カルト的な人気を誇るだけに、コアなファンからは賛否両論が巻き起こるだろうこの2作。現在、オリジナル版の入手は非常に困難ですが、このリメイク作でオリジナルに思いを馳せてみるのも良いのでは?
†† 名作ホラーのリメイク作品
ホラー映画の金字塔といっても過言ではない『悪魔のいけにえ』をリメイクしたのが
『テキサス・チェーンソー』。スプラッター描写が少ない代わりに殺人鬼・レザーフェイスが持つチェーンソーの音とヒロインの叫び声、ざらついた質感の映像が狂気の世界を生み出したオリジナル版と比べて、ハードな描写が多く、きれいな映像で描かれるリメイク版。現代風ホラーとして作られた正統派のリメイク作品として挙げることができるでしょう。ちなみにこの作品で監督デビューを果たした
マーカス・ニスペルは、『13日の金曜日』のリメイク版も手掛けています。
次に
ジョン・カーペンターによる傑作ホラー
『ハロウィン』をさらに深く、さらに激しく描いたのが
ロブ・ゾンビ監督による
『ハロウィン』。展開などは忠実に再現しながらも、オリジナル版では謎の存在のように描かれた殺人鬼マイケルの少年期を詳細に描き、なぜマイケルが殺人鬼になったのかという点を明確にしたことでストーリーに深みを持たせています。また、その執拗なまでに描かれる壮絶な描写によるショック度の高さは尋常ではなく、スプラッター・ホラーの真髄を味わせてくれます。ちなみにこのリメイク版『ハロウィン』は続編の製作が決定しており、ロブ・ゾンビが引き続き監督を行なうそうです。
不朽の名作として語られることが多いオリジナル版なだけに、新たな解釈、違った描写で製作されたリメイク版は大きな批判を受けることも多いですが、当時の空気感をただ再現するのではなく、現代の要素を盛り込んだ今の時代のホラー映画として描ききったところに良さがあるのではないでしょうか?
††† 完全コピーのリメイク作品
こちらはオリジナルを忠実にそっくりそのまま再現したリメイク版。
ヒッチコック監督の代表作であり、サスペンス・ホラーの傑作
『サイコ』のリメイク作
『サイコ』(
ガス・ヴァン・サント監督)は、セリフ、アングル、カット割り、音楽など細かい描写までオリジナルを忠実に再現(コピー)した作品。モノクロ映像がカラーに変わるだけでその恐怖感は大きく変わりますが、何より監督や演じる俳優によって恐怖感も変わるということを教えてくれます。
また、日本では昨年12月に公開された、
ナオミ・ワッツ、
ティム・ロス主演のサスペンス・ホラー『ファニー・ゲームUSA』。こちらはオリジナル版
『ファニー・ゲーム』を手掛けた
ミヒャエル・ハネケ監督自身がキャストを一新し、アングルや展開などすべてを完全再現した作品。オリジナル版の持つ強烈な不快感や後味の悪さもそのままにリメイクしています。

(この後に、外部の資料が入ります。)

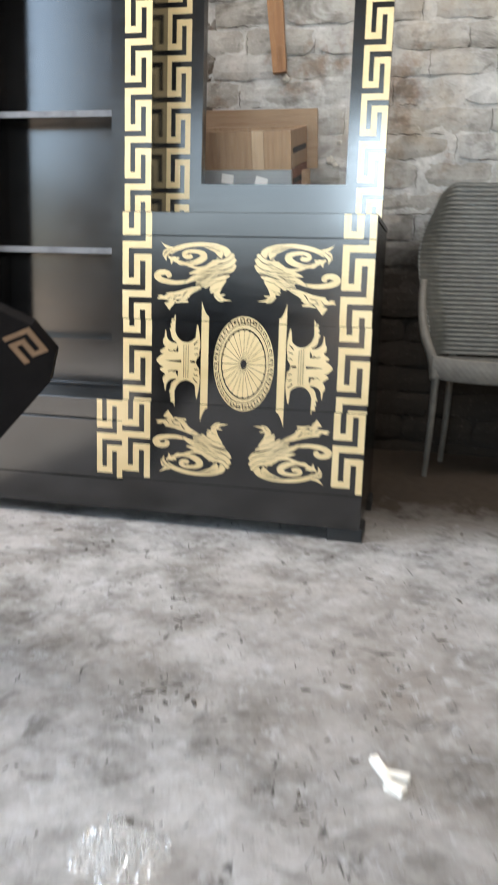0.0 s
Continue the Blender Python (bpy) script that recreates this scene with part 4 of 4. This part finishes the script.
def floor_litter():
    for k, (x, y, a, l) in enumerate(((0.104, 0.895, 118, 0.044), (0.122, 0.884, 178, 0.027), (0.120, 0.862, 150, 0.026))):
        ob = thing("tile_shard", "small broken cream tile shard on the concrete floor", "shard", "tile shards on the floor")
        bm = slab(bmesh.new(), -l / 2, l / 2, -0.005, 0.005, 0, 0.010, 0.002)
        rng = random.Random(k)
        for v in bm.verts:
            v.co.x += rng.uniform(-0.002, 0.002)
            v.co.y += rng.uniform(-0.002, 0.002)
        part("shard", bm, CHIPS, ob)
        ob.matrix_world = pose(x, y, floor_height(x, y), 0, 0, a)
    rng = random.Random(11)
    bm = bmesh.new()
    for k in range(460):
        x, y = rng.uniform(-1.3, 0.9), rng.uniform(0.3, 2.3)
        if k % 3 == 0:
            x, y = rng.choice(((-0.52, 1.55), (-0.22, 1.25), (0.16, 1.30), (-0.20, 0.98), (0.10, 1.05), (-0.60, 1.45), (0.25, 1.55), (0.02, 0.80)))
            x, y = x + rng.gauss(0, 0.025), y + rng.gauss(0, 0.04)
        if y > 1.65 and x < 0.08:
            continue
        s, long, turn = 0.0012 + 0.0042 * rng.random() ** 3, rng.uniform(0.8, 2.8), rng.uniform(0, 3.14)
        r = bmesh.ops.create_icosphere(bm, subdivisions=1, radius=s)
        z = floor_height(x, y)
        for v in r["verts"]:
            q = v.co * (1 + 0.4 * rng.uniform(-1, 1))
            q = Vector((q.x * long, q.y * 0.7, q.z * 0.55))
            v.co = Vector((x + q.x * math.cos(turn) - q.y * math.sin(turn), y + q.x * math.sin(turn) + q.y * math.cos(turn), z + q.z))
    tagged(put("floor_crumbs", bm, GRIT), "dark grit and mortar crumbs scattered on the floor", "grit", kind="stuff")
    ob = thing("plastic_wrap", "crumpled clear plastic wrap lying on the concrete floor", "wrap")
    bm = bmesh.new()
    n, m = 22, 80
    g = []
    for j in range(n + 1):
        row = []
        for i in range(m):
            a = 2 * math.pi * i / m
            r = j / n * 0.046 * (1 + 0.45 * noise.noise((2 * math.cos(a), 2 * math.sin(a), 5)))
            x, y = -0.128 + r * math.cos(a) * 1.1, 0.690 + r * math.sin(a)
            row.append(bm.verts.new((x, y, floor_height(x, y) + 0.001 + 0.050 * abs(noise.noise((x * 85, y * 85, 2))) * (1 - j / n) ** 0.5)))
        g.append(row)
    for j in range(n):
        for i in range(m):
            if noise.noise((i * 0.45, j * 0.45, 8)) > 0.02:
                bm.faces.new((g[j][i], g[j][(i + 1) % m], g[j + 1][(i + 1) % m], g[j + 1][i]))
    w = part("film", bm, WRAP, ob)
    w.visible_shadow = False


def leaning_panel():
    """A black board with clipped corners, standing on its lower corner, its gold border running round the edge."""
    ob = thing("lacquered_panel", "dull black board with clipped corners and a gold meander border darkened for shade", "board", at=pose(0.008, 0.94, 0.47, 35, 0, 0) @ pose(0, -0.94, -0.47))
    y = 0.94
    out = ((-0.312, 0.487), (-0.330, 0.526), (-0.372, 0.551), (-0.62, 0.658), (-0.80, 0.42), (-0.66, -0.078), (-0.60, 0.163), (-0.333, 0.440))
    bm = bmesh.new()
    f = [bm.verts.new((p[0], y, p[1])) for p in out]
    b = [bm.verts.new((p[0], y + 0.012, p[1])) for p in out]
    bm.faces.new(f)
    bm.faces.new(b[::-1])
    for i in range(len(out)):
        bm.faces.new((f[i], f[(i + 1) % len(out)], b[(i + 1) % len(out)], b[i]))
    part("board", bm, MATTE, ob)
    bm = bmesh.new()
    edges = ((Vector((-0.60, 0.649)), Vector((-0.374, 0.551))), (Vector((-0.331, 0.525)), Vector((-0.314, 0.487))))
    for p, q in edges:
        d = (q - p).normalized()
        s = Vector((-d.y, d.x)) * -1
        n = max(1, round((q - p).length / 0.075))
        step = (q - p).length / n
        for k in range(n):
            def cell(u0, u1, w0, w1):
                c = [p + d * (step * (k + u)) + s * (0.003 + 0.044 * w) for u, w in ((u0, w0), (u1, w0), (u1, w1), (u0, w1))]
                foil_quad(bm, *[(v.x, v.y) for v in c], y)
            cell(0.0, 0.14, 0.0, 1.0)
            cell(0.14, 0.88, 0.0, 0.2)
            cell(0.74, 0.88, 0.2, 0.6)
            cell(0.26, 0.74, 0.4, 0.6)
            cell(0.26, 0.40, 0.6, 1.0)
            cell(0.40, 1.0, 0.8, 1.0)
    part("gold_border", bm, SHADED_GOLD, ob, "gold meander border darkened for shade")


def wall_marks():
    for x, z, r in ((-0.352, 1.192, 0.011), (-0.205, 0.958, 0.012), (-0.190, 0.945, 0.007), (-0.180, 1.010, 0.006)):
        ob = thing("plaster_dab", "small white dab of plaster on the brick wall", "plaster dab", "white dabs on the wall")
        bm = bmesh.new()
        bmesh.ops.create_icosphere(bm, subdivisions=3, radius=r)
        for v in bm.verts:
            v.co *= 1 + 0.55 * noise.noise(v.co * 130 + Vector((x * 50, 0, z)))
            v.co = Vector((v.co.x + x, v.co.y * 0.7 + 2.598, v.co.z + z))
        part("dab", bm, IVORY, ob, smooth=True)
    # broken brick ends where the wall face has come away
    ob = tagged(new("rubble_patch"), "rough patch of broken brick and old mortar on the wall", "rubble", kind="stuff")
    bm = bmesh.new()
    n = 70
    g = []
    for j in range(n + 1):
        row = []
        for i in range(n + 1):
            u, v = 2 * i / n - 1, 2 * j / n - 1
            x, z = -0.700 + 0.125 * u, 1.27 + 0.17 * v
            fall = max(0.0, 1 - (u * u + v * v) * (1 + 0.5 * noise.noise((x * 14, 0, z * 14))))
            h = 0.016 * abs(noise.noise((x * 32, 3, z * 32))) + 0.010 * noise.noise((x * 75, 5, z * 75)) + 0.010
            row.append(bm.verts.new((x, 2.609 - (0.006 + 0.75 * h) * min(1.0, 1.6 * fall), z)))
        g.append(row)
    for j in range(n):
        for i in range(n):
            bm.faces.new((g[j][i], g[j][i + 1], g[j + 1][i + 1], g[j + 1][i]))
    part("rubble", bm, RUBBLE, ob)


COURSE, LONG = 0.0765, 0.213
wall_marks()
wall_shelf()
shelf_items()
carved_panel()
drawer_carcass()
wicker_chair()
window()
left_clutter()
cables()
floor_litter()
leaning_panel()


# ---- bricks of the back wall, last ----
def crack(points, thick, k):
    """A thin dark crack that has opened along a joint."""
    bm = bmesh.new()
    tube(bm, [Vector((p[0], 2.6000, p[1])) for p in points], 0.002, 5, lambda t: 0.0004 + thick * math.sin(math.pi * t) ** 0.6 * (0.65 + 0.35 * math.sin(t * 17 + k)))
    part("crack", bm, CRACK, wall_north)


def brick_mesh(seed, l, h, mat=BRICK):
    rng = random.Random(seed)
    bm = bmesh.new()
    nx, nz = 6, 3
    g = []
    for j in range(nz + 1):
        row = []
        for i in range(nx + 1):
            rim = i in (0, nx) or j in (0, nz)
            x = (i / nx - 0.5) * l + rng.uniform(-0.006, 0.006)
            z = (j / nz - 0.5) * h + rng.uniform(-0.005, 0.005)
            if i in (0, nx) and j in (0, nz):
                x, z = x * 0.965, z * 0.90
            row.append(bm.verts.new((x, rng.uniform(-0.0018, 0.0012) + (0.0040 if rim else 0.0), z)))
        g.append(row)
    for j in range(nz):
        for i in range(nx):
            bm.faces.new((g[j][i], g[j][i + 1], g[j + 1][i + 1], g[j + 1][i]))
    rim = g[0] + [r[-1] for r in g[1:]] + g[-1][-2::-1] + [r[0] for r in g[-2:0:-1]]
    back = [bm.verts.new((v.co.x * 0.99, 0.034, v.co.z * 0.98)) for v in rim]
    for i in range(len(rim)):
        bm.faces.new((rim[i], rim[(i + 1) % len(rim)], back[(i + 1) % len(rim)], back[i]))
    bmesh.ops.recalc_face_normals(bm, faces=bm.faces[:])
    me = bpy.data.meshes.new("brick")
    bm.to_mesh(me)
    bm.free()
    me.materials.append(mat)
    return me


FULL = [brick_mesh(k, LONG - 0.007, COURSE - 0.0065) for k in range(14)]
TAN = [brick_mesh(60 + k, LONG - 0.007, COURSE - 0.0065, TAN_BRICK) for k in range(6)]
SHADED = [brick_mesh(40 + k, LONG - 0.007, COURSE - 0.0065, SHADED_BRICK) for k in range(5)]
rng = random.Random(21)
verts, faces = [], []
for j in range(int(Z1 / COURSE)):
    z = 0.04 + COURSE * (j + 0.5) + rng.uniform(-0.004, 0.004)
    for i in range(int((X1 - X0) / LONG) + 1):
        x = X0 + LONG * (i + (0.5 if j % 2 else 0.0)) + rng.uniform(-0.022, 0.022)
        if x - LONG / 2 < X0 - 0.05 or x + LONG / 2 > X1 + 0.05 or (WIN[0] - 0.09 < x < WIN[1] + 0.09 and WIN[2] - 0.03 < z < WIN[3] + 0.03):
            continue
        me = rng.choice(FULL)
        if x < -1.42 and z < 2.02:
            me = rng.choice(TAN)
        # unplastered bricks, painted darker where frame and tower shade the wall
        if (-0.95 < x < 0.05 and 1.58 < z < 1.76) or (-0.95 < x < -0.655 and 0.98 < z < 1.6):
            me = rng.choice(SHADED)
        y, turn = 2.6015 + rng.uniform(-0.005, 0.005), rng.uniform(-1.6, 1.6)
        if (-1.78 < x < 0.62 and 0.62 < z < 2.38) or (x < -1.42 and 1.0 < z < 2.02):
            b = new("brick", me)
            b.parent = wall_north
            b.matrix_basis = pose(x, y, z, 0, turn, 0)
            if -0.62 < x < 0.62 and rng.random() < 0.8:
                n = rng.randrange(5, 13)
                at = x + rng.uniform(-0.09, 0.02)
                crack([(at + 0.0105 * q, z - COURSE / 2 + rng.uniform(-0.003, 0.003)) for q in range(n)], rng.uniform(0.0005, 0.0013), n)
            if -0.62 < x < 0.62 and rng.random() < 0.72:
                n = rng.randrange(5, 8)
                crack([(x + LONG / 2 + rng.uniform(-0.0035, 0.0035), z - COURSE / 2 + 0.0115 * q) for q in range(n)], rng.uniform(0.0005, 0.0014), n)
        else:
            base = len(verts)
            verts += [(v.co.x + x, v.co.y + y, v.co.z + z) for v in me.vertices]
            faces += [[base + k for k in p.vertices] for p in me.polygons]
me = bpy.data.meshes.new("far_bricks")
me.from_pydata(verts, [], faces)
me.materials.append(BRICK)
far = new("far_bricks", me)
far.parent = wall_north
far["kind"] = "stuff"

これら完全コピーによる作品は、監督の作風や役者のカラーの違いを楽しむことができるのがいいところ。映画監督や俳優を目指す方は、その違いに深く注目しながらご覧になってみてはいかがでしょうか?
タランティーノが
『デス・プルーフ』にてスラッシャー映画を復活させたからか、ホラー映画の新作が次々と製作されるようになってきた近年の映画界。その中でもリメイク作品が数多く製作されるのは、やはりその設定やストーリーなどに大きな魅力があるからではないでしょうか? ファンの間で語り継がれる傑作ホラーを超える新たな作品の誕生を願いながら、リメイク・ホラー映画の今を楽しんでみてはいかがでしょうか?